Real estate set for slowdown: TD
Economists at TD Bank say Canada’s real estate market is set for a pullback, led by the country’s two hottest markets, Toronto and Vancouver. A new report from TD predicts resale activity will fall by 15.2 percent and average prices will drop by 10.2 percent over the next two years.
“A combination of more subdued job and household income growth, rising interest rates, the recent tightening in borrowing rules for insured mortgages and fewer first time home buyers are expected to be the chief culprits behind the slowdown,” TD says.
Vancouver’s real estate market will fare the worst in the next two years. TD predicts a 25.4-percent peak-to-trough decline in sales and a 14.8-percent pullback in prices by 2013.
Toronto home prices will fall 11.7 percent by the middle of 2013.
But within the real estate sector, condo prices will fall more sharply than those of single family homes, the report says.
“Increasingly, Canada has become a tale of two markets,” the authors write. “On one hand, there is the multi-residential component, which tends to be more prone to sharp up cycles and down-cycles. This is in contrast to the singles component that is usually less volatile.”

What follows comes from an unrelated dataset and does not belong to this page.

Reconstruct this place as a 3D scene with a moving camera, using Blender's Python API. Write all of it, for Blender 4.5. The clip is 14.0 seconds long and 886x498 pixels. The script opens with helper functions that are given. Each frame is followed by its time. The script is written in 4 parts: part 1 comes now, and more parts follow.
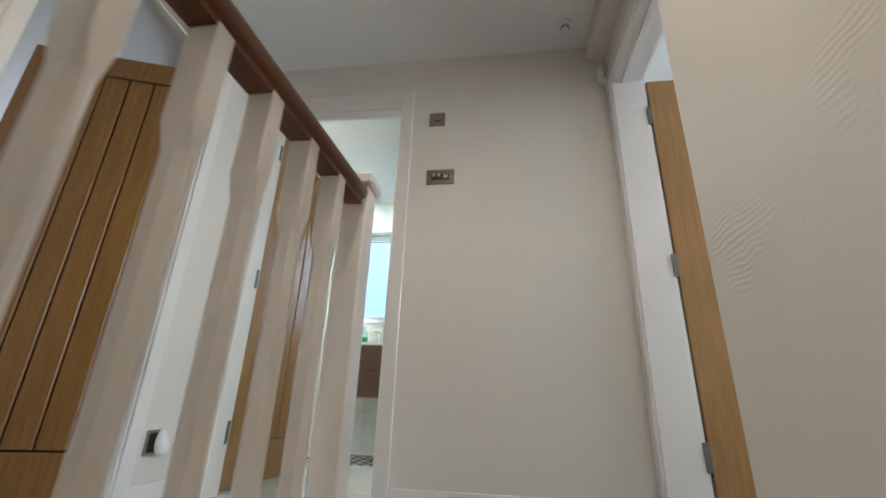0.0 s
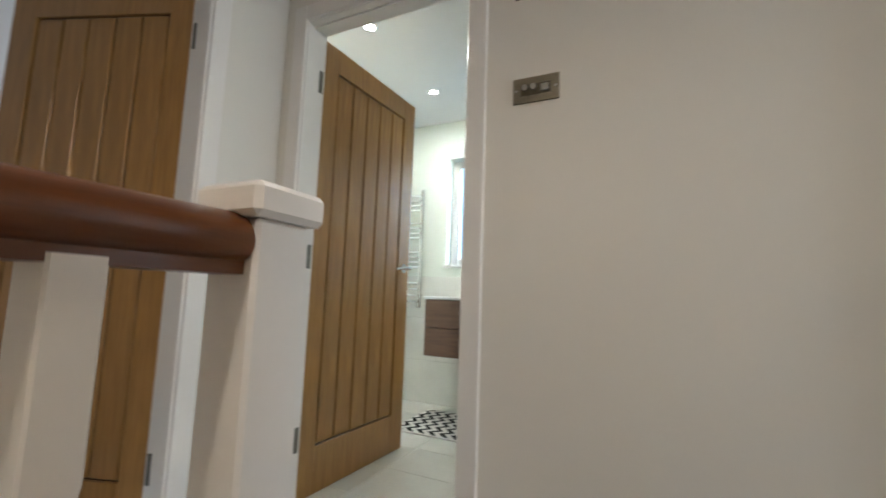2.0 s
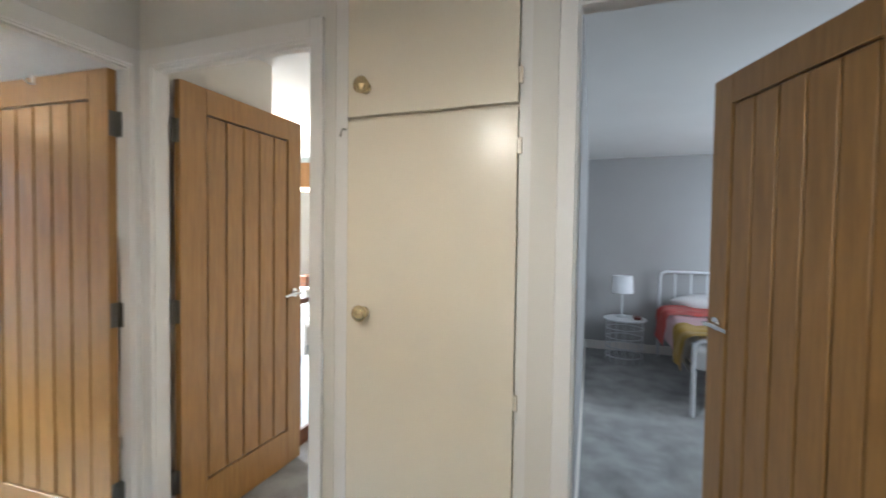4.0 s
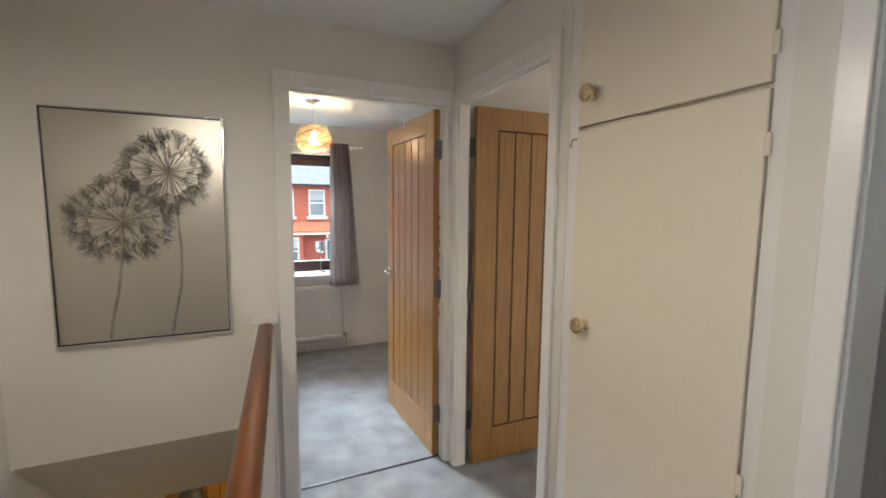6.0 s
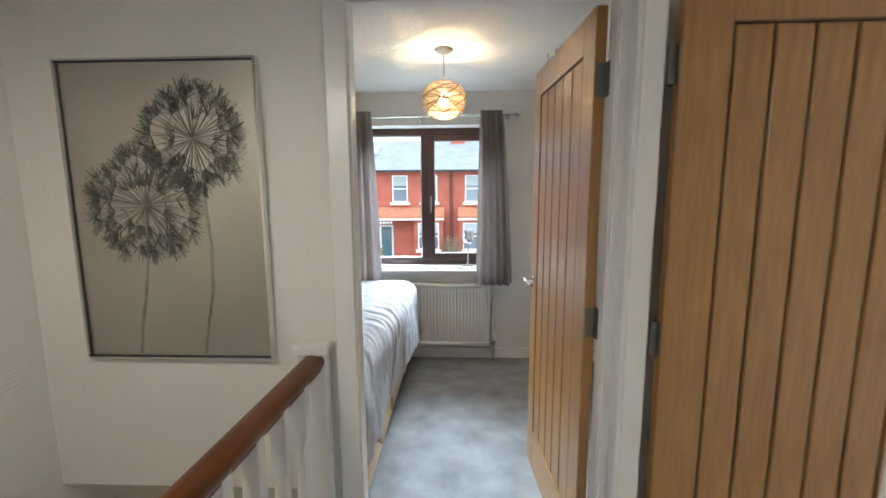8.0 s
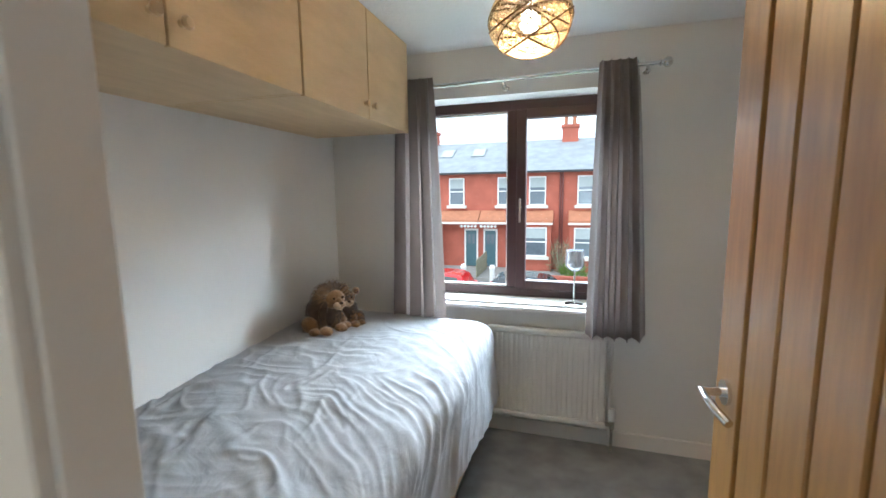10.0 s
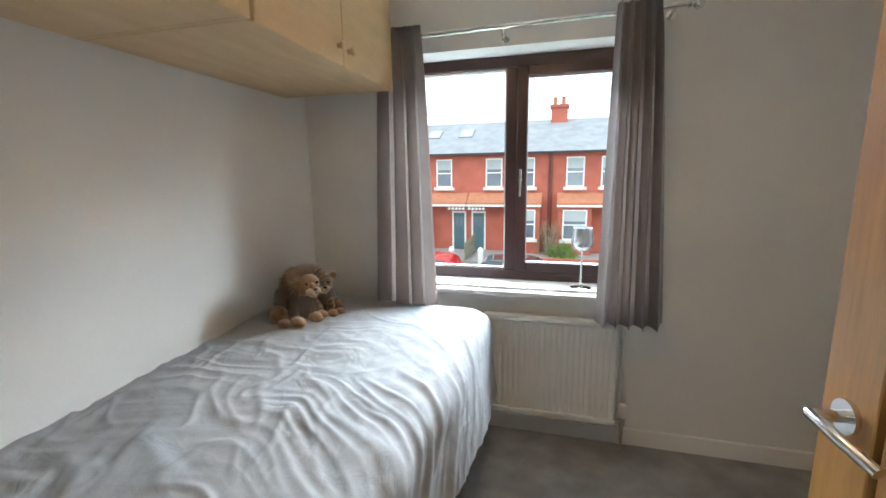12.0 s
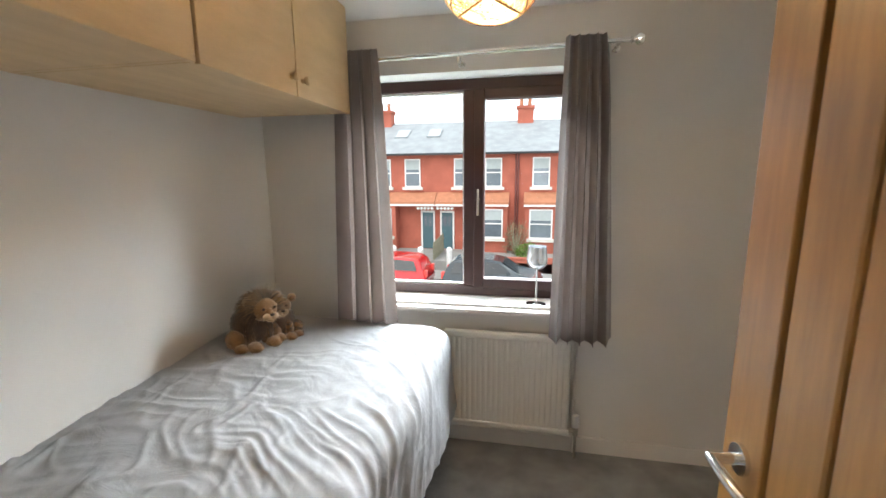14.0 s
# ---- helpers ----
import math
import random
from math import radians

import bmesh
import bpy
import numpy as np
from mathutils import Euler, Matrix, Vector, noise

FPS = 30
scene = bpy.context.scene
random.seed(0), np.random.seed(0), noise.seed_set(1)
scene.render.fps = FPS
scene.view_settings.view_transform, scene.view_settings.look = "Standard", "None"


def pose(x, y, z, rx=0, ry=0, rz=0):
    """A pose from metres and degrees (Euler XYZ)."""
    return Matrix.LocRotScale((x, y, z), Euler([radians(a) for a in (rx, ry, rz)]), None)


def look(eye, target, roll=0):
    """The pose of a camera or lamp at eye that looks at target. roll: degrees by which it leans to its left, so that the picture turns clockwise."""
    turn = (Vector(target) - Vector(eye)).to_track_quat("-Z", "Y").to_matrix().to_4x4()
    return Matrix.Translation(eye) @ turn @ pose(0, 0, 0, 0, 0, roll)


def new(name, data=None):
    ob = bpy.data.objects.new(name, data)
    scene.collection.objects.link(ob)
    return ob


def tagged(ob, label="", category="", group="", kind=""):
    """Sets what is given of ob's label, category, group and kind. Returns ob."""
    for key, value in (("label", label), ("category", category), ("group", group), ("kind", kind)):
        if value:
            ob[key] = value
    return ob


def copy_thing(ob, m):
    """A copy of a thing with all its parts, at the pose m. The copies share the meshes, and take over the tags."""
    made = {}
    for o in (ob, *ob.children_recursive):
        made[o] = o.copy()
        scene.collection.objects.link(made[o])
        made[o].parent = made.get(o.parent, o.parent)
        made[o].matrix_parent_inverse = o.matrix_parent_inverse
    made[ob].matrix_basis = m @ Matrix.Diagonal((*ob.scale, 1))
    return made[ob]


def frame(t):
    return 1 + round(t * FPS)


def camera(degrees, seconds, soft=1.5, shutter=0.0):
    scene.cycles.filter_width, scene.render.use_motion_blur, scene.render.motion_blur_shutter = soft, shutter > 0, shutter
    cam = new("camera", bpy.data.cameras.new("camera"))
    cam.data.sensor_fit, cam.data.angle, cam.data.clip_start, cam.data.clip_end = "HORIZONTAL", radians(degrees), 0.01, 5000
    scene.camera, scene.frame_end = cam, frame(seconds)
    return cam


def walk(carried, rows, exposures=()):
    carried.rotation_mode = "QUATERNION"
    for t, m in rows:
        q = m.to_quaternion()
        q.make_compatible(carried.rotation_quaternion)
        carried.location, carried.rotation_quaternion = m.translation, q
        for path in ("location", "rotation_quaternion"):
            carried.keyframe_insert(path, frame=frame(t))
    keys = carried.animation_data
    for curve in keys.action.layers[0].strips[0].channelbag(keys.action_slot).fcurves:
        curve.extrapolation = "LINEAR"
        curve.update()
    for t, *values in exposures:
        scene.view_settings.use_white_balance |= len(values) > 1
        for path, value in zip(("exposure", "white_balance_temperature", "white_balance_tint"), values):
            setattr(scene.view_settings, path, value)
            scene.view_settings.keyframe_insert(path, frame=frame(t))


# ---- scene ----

The report highlights the growing trend of investors focusing on the real estate sector in order to offset low returns from interest-bearing assets. But the better-than-market returns on real estate may be coming to an end.
“Looking ahead, the economics in favour of investment properties are likely to become less attractive, particularly in the condo segment,” the authors write.
And while many economists and the Bank of Canada warn that one of the biggest threats to the real estate market is higher interest rates, the economists at TD say other factors should also be seriously considered.
“In our view, a disruption in employment in Canada due to an unanticipated global shock is probably a higher risk scenario than a spike in interest rates at this stage.”
The report by TD comes on the heels of growing concern about the country’s real estate sector. Mark Carney, Governor of the Bank of Canada, recently warned in a speech that certain segments of the country’s real estate market are showing bubble-like characteristics. In Vancouver, the current average home price is almost 11 times the average household income.